- [DATA SEGMENT]:
-- START --

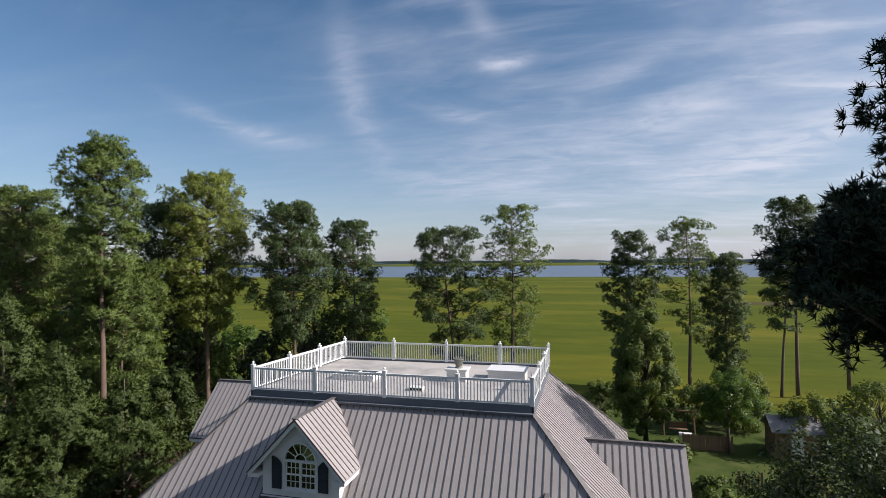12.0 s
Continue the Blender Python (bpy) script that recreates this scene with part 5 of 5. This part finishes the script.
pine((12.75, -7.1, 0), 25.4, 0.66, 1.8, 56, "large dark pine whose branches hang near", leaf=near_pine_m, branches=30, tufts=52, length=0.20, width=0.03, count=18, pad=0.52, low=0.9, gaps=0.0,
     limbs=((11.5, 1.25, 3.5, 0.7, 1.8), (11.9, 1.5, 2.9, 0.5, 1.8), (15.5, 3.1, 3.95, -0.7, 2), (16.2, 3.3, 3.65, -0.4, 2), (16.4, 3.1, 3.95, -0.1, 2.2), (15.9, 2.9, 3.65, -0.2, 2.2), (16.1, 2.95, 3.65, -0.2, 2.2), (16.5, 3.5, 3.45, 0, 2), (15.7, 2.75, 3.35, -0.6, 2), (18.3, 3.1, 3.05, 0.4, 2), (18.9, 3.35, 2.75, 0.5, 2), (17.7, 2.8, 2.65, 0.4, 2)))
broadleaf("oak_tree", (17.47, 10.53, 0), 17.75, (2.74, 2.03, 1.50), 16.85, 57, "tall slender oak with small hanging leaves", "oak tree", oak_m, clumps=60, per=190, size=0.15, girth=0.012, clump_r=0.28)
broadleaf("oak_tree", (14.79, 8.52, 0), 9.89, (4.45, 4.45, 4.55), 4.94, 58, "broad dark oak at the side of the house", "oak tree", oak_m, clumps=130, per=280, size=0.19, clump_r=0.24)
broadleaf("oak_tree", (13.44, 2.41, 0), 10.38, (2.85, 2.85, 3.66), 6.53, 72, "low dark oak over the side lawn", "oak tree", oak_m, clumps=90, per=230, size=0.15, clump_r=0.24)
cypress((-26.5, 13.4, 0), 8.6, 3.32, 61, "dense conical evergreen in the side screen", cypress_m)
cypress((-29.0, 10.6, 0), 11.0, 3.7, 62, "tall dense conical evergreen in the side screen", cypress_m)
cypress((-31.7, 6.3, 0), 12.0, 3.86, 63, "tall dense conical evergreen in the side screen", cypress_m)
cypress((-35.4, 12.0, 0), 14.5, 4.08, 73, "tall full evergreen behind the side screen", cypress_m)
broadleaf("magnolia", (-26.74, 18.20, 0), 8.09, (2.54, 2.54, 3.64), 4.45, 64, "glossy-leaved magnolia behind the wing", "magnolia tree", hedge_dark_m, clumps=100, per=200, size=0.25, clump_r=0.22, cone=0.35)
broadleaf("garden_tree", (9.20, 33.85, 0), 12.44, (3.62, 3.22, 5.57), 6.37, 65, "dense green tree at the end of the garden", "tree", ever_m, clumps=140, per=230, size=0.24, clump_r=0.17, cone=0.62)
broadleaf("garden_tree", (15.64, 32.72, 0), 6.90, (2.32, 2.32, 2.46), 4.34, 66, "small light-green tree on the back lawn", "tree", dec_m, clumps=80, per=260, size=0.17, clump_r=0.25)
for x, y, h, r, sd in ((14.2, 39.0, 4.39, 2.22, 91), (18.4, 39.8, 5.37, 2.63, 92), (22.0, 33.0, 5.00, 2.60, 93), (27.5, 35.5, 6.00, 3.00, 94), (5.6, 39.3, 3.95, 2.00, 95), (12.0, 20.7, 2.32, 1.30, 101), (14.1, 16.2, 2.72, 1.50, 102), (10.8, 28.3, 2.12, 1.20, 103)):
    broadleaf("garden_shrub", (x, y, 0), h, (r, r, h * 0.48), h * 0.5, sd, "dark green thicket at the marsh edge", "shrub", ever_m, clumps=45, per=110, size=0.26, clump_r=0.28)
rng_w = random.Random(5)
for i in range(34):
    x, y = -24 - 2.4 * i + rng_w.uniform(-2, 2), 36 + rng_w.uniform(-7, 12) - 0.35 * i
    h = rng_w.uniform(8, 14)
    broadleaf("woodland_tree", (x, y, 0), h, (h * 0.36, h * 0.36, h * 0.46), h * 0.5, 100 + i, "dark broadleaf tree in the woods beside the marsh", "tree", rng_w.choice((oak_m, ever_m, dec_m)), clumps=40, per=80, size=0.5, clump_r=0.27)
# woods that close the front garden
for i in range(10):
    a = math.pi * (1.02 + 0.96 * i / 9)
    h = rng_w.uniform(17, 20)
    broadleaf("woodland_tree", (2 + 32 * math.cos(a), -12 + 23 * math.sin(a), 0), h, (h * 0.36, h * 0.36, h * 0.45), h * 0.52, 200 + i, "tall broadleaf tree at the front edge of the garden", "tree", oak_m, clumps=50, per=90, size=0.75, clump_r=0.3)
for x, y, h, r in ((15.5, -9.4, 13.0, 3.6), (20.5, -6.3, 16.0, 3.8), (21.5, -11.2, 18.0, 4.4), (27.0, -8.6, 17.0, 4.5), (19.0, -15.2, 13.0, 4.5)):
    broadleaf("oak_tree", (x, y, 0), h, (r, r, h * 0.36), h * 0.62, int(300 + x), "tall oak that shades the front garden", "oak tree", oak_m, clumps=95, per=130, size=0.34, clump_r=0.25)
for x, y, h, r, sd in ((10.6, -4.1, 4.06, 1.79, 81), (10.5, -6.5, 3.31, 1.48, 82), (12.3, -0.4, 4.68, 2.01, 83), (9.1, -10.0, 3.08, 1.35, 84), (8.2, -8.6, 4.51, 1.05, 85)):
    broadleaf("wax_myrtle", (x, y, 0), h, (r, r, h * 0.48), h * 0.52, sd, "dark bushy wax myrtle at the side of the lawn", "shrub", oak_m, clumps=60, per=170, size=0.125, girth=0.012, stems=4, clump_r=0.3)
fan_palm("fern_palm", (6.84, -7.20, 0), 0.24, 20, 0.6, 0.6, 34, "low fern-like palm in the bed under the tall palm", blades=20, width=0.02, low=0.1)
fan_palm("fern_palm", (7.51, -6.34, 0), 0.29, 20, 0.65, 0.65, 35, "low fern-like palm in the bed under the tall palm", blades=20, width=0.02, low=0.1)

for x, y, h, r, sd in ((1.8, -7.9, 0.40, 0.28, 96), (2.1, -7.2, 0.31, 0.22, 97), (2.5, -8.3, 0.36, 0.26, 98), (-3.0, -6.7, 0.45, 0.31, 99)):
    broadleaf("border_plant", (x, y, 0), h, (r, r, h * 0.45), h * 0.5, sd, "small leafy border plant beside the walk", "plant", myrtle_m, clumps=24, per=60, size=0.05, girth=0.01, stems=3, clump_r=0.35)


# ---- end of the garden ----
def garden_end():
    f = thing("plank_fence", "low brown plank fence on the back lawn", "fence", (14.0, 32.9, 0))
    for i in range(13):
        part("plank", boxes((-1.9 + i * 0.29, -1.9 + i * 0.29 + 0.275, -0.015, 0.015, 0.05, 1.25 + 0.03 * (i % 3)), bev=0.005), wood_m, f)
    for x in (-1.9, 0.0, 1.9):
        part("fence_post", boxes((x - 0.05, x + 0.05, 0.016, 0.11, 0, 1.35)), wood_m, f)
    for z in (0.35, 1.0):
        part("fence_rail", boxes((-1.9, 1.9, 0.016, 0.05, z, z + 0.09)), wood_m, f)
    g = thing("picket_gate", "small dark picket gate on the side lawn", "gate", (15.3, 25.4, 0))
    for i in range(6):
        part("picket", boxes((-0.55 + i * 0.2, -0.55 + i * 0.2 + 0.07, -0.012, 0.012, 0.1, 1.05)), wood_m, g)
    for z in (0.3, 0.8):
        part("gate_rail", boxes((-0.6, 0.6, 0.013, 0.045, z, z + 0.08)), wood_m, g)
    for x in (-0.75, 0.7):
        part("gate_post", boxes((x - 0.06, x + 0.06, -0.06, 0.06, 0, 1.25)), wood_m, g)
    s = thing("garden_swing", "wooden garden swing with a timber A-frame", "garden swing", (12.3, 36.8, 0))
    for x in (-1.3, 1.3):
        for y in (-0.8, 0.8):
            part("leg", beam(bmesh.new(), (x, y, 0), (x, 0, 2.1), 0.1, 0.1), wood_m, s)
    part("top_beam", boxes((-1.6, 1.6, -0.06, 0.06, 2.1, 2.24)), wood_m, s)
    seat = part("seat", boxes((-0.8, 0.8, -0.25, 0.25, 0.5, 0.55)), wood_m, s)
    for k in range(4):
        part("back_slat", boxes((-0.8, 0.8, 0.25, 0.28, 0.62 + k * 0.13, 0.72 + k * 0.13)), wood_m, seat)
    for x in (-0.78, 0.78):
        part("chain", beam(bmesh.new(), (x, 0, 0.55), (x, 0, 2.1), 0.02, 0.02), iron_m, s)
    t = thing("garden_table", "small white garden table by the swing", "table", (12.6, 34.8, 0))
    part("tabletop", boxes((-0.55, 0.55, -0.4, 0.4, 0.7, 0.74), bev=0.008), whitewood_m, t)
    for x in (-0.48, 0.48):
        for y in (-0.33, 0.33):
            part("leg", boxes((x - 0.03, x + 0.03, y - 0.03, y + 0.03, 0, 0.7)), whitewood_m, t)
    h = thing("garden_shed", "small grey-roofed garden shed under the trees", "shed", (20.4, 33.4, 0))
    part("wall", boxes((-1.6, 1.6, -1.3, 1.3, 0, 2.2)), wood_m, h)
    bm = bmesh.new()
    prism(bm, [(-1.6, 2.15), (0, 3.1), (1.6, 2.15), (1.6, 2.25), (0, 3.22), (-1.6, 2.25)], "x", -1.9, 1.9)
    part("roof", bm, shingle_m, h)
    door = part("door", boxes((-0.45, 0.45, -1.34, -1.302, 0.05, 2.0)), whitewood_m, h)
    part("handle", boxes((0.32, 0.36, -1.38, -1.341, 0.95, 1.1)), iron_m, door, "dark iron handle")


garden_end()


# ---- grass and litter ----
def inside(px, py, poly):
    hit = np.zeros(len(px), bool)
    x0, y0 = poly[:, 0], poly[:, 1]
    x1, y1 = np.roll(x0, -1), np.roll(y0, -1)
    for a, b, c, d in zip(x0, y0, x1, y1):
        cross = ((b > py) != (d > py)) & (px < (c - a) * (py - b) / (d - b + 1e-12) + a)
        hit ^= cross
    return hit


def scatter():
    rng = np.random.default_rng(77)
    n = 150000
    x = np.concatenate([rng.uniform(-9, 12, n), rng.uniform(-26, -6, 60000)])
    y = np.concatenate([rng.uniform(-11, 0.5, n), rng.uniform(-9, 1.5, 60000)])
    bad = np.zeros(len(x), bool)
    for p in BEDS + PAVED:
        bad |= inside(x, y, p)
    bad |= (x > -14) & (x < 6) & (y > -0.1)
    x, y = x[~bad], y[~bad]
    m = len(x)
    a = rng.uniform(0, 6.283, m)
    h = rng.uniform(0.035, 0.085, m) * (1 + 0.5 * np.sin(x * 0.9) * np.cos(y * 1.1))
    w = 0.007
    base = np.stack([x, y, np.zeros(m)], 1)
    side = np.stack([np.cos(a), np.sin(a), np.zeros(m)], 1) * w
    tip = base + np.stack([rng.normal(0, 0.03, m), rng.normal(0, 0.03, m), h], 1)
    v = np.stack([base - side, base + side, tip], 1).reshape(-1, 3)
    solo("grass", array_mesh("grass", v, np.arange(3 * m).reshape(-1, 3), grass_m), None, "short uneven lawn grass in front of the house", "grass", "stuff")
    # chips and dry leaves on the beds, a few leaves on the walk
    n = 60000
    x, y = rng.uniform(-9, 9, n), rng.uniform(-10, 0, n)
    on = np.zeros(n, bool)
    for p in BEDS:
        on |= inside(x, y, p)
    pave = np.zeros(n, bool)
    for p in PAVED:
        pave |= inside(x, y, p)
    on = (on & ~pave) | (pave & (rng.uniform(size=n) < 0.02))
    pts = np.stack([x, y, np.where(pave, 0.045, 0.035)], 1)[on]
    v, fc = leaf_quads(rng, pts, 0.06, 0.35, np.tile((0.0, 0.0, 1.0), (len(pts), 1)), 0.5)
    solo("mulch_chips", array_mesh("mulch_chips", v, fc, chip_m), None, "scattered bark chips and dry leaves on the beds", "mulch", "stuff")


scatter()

-- END --

- [TASK DIRECTIONS]: Look for the word "with" and return every line where it occurs.

- [THE REPLY]:
Continue the Blender Python (bpy) script that recreates this scene with part 5 of 5. This part finishes the script.
broadleaf("oak_tree", (17.47, 10.53, 0), 17.75, (2.74, 2.03, 1.50), 16.85, 57, "tall slender oak with small hanging leaves", "oak tree", oak_m, clumps=60, per=190, size=0.15, girth=0.012, clump_r=0.28)
    s = thing("garden_swing", "wooden garden swing with a timber A-frame", "garden swing", (12.3, 36.8, 0))